__Data__
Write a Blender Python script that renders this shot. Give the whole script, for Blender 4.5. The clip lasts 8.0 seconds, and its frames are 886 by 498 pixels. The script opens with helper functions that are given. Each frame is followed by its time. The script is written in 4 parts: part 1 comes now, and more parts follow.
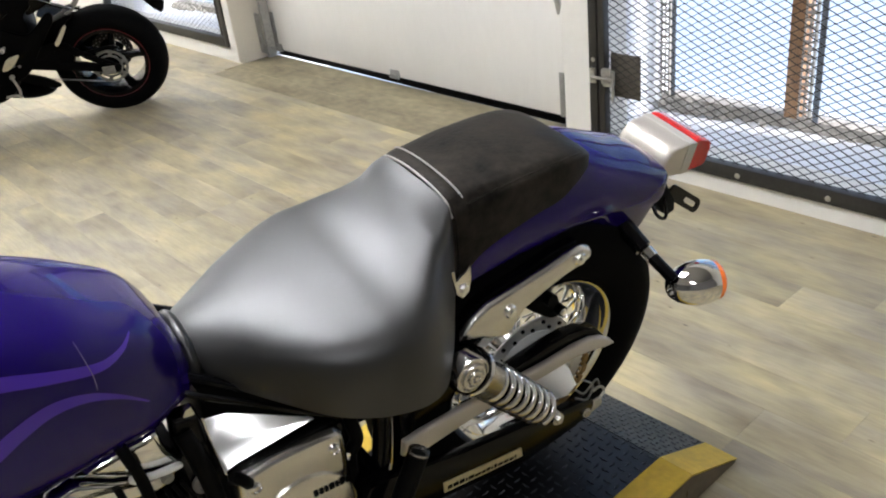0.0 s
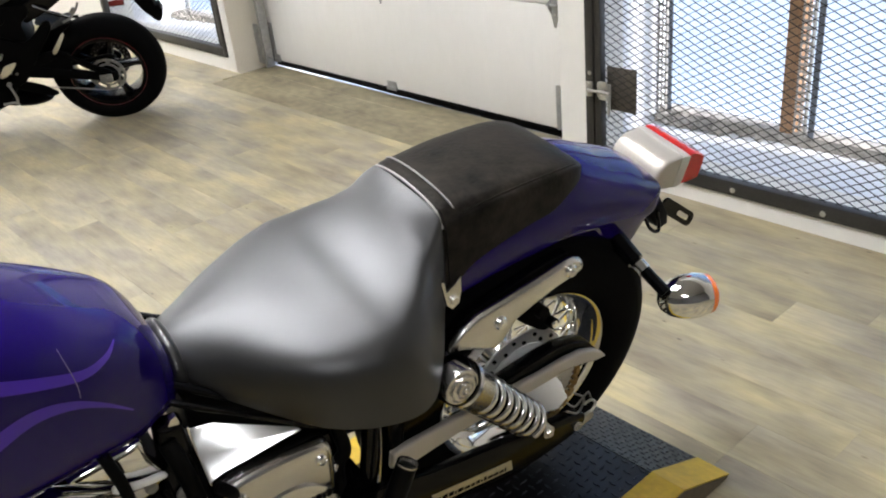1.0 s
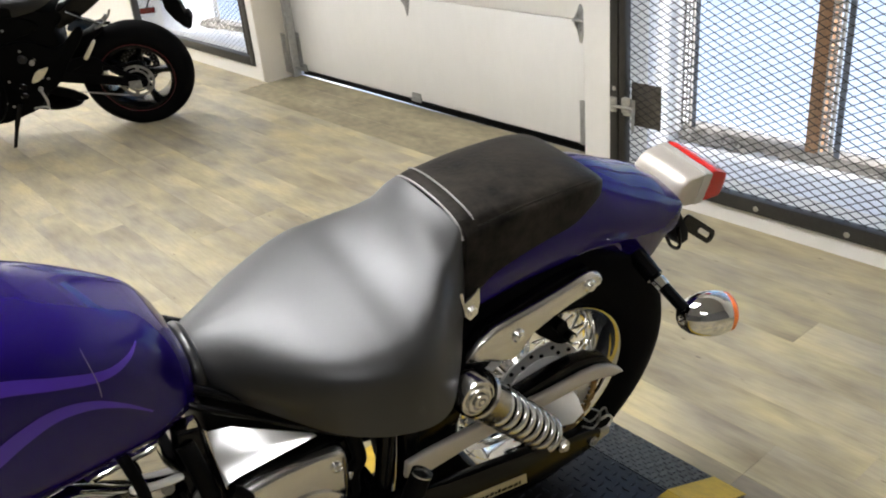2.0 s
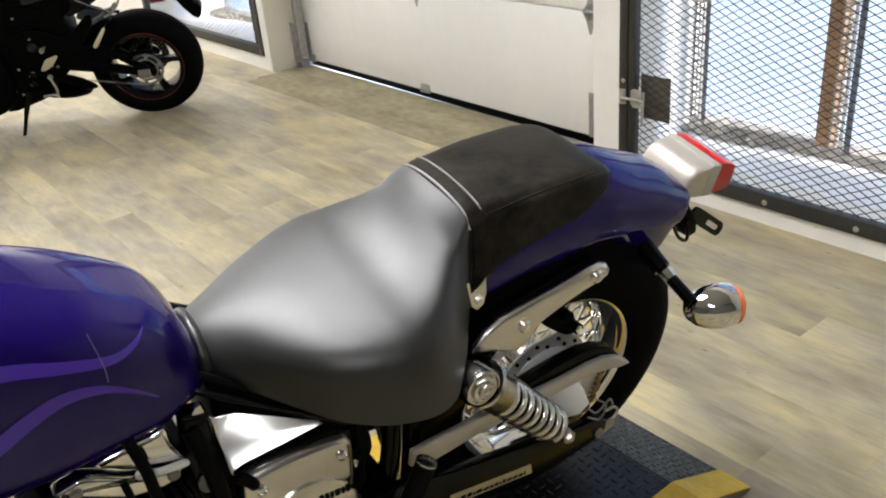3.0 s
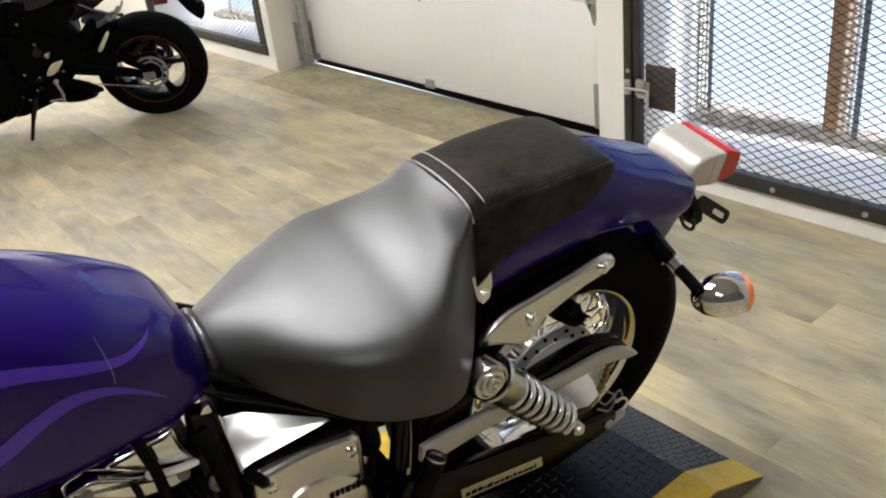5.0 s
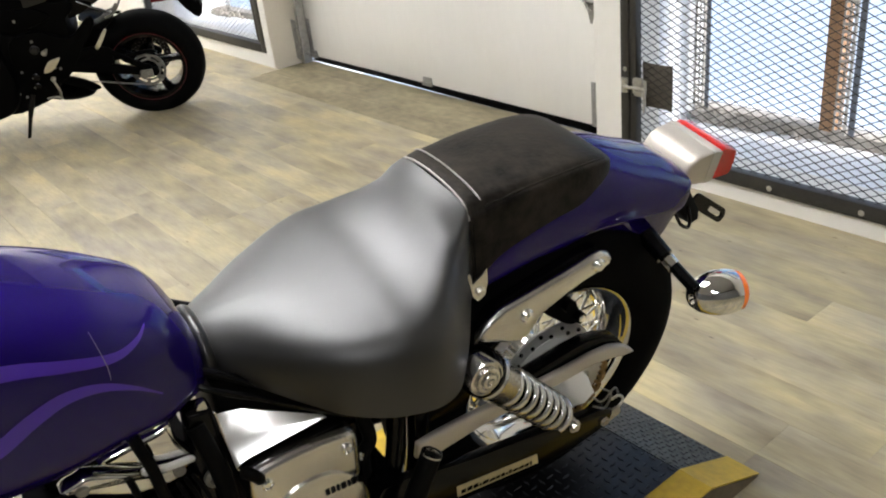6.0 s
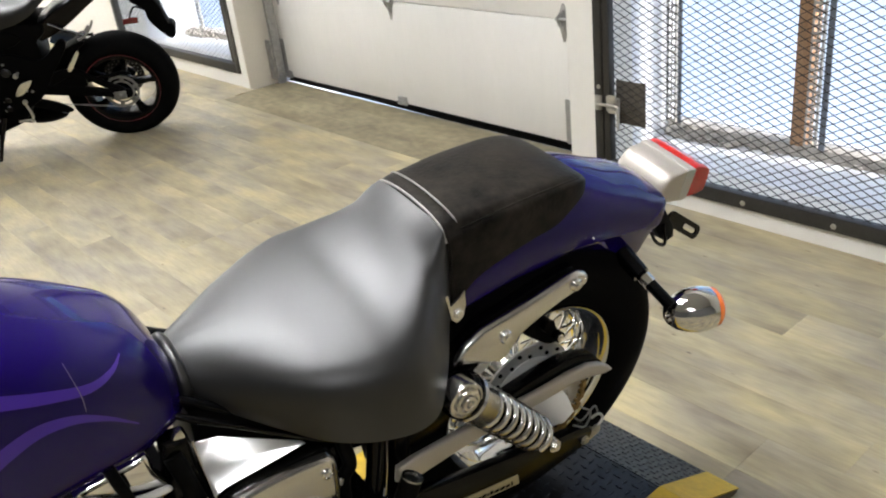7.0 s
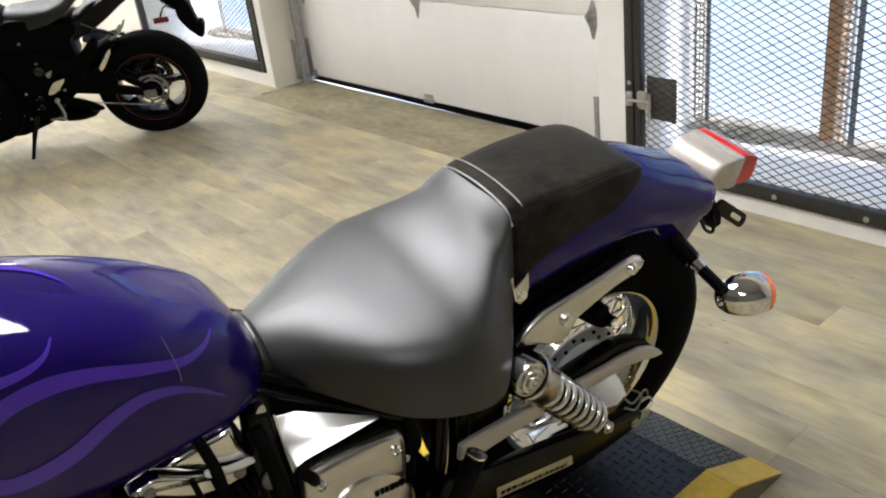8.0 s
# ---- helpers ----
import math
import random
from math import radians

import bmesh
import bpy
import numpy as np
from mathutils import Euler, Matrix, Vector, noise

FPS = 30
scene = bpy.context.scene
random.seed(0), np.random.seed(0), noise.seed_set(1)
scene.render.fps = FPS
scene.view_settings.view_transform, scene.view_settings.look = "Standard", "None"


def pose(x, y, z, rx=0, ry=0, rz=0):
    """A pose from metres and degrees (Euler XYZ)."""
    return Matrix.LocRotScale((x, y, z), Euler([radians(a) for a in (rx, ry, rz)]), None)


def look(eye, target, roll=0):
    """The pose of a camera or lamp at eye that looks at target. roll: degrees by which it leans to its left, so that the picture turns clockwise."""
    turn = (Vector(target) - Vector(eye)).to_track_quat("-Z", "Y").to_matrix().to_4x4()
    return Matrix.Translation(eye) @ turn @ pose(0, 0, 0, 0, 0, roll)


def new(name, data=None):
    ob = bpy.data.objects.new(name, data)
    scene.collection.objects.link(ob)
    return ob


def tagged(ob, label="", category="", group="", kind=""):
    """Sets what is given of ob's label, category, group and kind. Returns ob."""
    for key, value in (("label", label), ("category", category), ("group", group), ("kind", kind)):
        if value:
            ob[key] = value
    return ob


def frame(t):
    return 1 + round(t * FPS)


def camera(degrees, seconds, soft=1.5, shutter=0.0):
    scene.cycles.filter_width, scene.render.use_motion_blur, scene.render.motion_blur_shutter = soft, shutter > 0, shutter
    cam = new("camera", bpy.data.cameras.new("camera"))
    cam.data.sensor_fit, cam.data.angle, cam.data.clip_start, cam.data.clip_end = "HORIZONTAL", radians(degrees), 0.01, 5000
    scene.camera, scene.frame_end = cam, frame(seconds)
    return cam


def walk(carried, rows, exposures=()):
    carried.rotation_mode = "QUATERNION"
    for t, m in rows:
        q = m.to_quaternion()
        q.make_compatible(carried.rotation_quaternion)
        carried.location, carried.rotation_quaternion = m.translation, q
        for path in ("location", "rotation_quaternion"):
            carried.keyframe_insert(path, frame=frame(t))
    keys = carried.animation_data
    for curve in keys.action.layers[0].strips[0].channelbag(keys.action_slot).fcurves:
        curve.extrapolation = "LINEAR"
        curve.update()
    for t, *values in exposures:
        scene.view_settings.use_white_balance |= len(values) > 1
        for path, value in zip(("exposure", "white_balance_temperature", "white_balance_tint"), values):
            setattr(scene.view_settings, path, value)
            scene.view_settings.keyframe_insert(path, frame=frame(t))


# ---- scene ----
cam = camera(54.3, 8.0, soft=2.0)
PATH = [
    (0, (-0.013, 0.013, 1.502), (1.096, 1.39, 0.568), -7.0),
    (0.5, (-0.011, 0.006, 1.496), (1.098, 1.412, 0.605), -6.3),
    (1, (-0.001, 0.009, 1.495), (1.123, 1.391, 0.585), -6.3),
    (2.5, (-0.006, -0.002, 1.498), (1.078, 1.434, 0.624), -5.3),
    (3, (-0.005, 0.0, 1.492), (1.073, 1.427, 0.597), -5.3),
    (3.5, (0.003, -0.001, 1.489), (1.061, 1.444, 0.599), -5.7),
    (4, (0.005, 0.0, 1.498), (1.048, 1.461, 0.615), -7.0),
    (4.5, (0.002, -0.001, 1.49), (1.055, 1.445, 0.595), -7.1),
    (6, (0.003, -0.009, 1.488), (1.062, 1.425, 0.582), -6.8),
    (6.5, (0.002, -0.006, 1.496), (1.069, 1.443, 0.624), -7.1),
    (7, (0.007, -0.007, 1.497), (1.119, 1.405, 0.619), -6.9),
    (7.5, (-0.042, 0.006, 1.502), (0.993, 1.472, 0.618), -7.2),
    (8, (-0.101, 0.013, 1.5), (0.995, 1.441, 0.628), -7.2),
]
walk(cam, [(t, look(eye, target, roll)) for t, eye, target, roll in PATH], exposures=[(0.0, 1.0, 6300, 11), (1.2, 1.0, 6350, 11), (2.5, 0.97, 6550, 10), (6.0, 0.97, 6550, 10), (7.0, 1.0, 6450, 10), (8.0, 0.97, 6450, 10)])

# ---------------------------------------------------------------- world and light
world = bpy.data.worlds.new("sky")
scene.world = world
world.use_nodes = True
wn = world.node_tree.nodes
sky = wn.new("ShaderNodeTexSky")
sky.sky_type = 'NISHITA'
sky.sun_disc = False
sky.sun_elevation, sky.sun_rotation = radians(36), radians(172)
wn["Background"].inputs[1].default_value = 0.15
world.node_tree.links.new(sky.outputs[0], wn["Background"].inputs[0])
sun = new("sun", bpy.data.lights.new("sun", 'SUN'))
sun.data.energy, sun.data.angle, sun.data.color = 3.4, radians(5), (1.0, 0.97, 0.92)
sun.matrix_world = look((3, -20, 15), (0, 0, 0))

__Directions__
Show the lines of the material that contain the word "keys".

__Complete output__
    keys = carried.animation_data
    for curve in keys.action.layers[0].strips[0].channelbag(keys.action_slot).fcurves:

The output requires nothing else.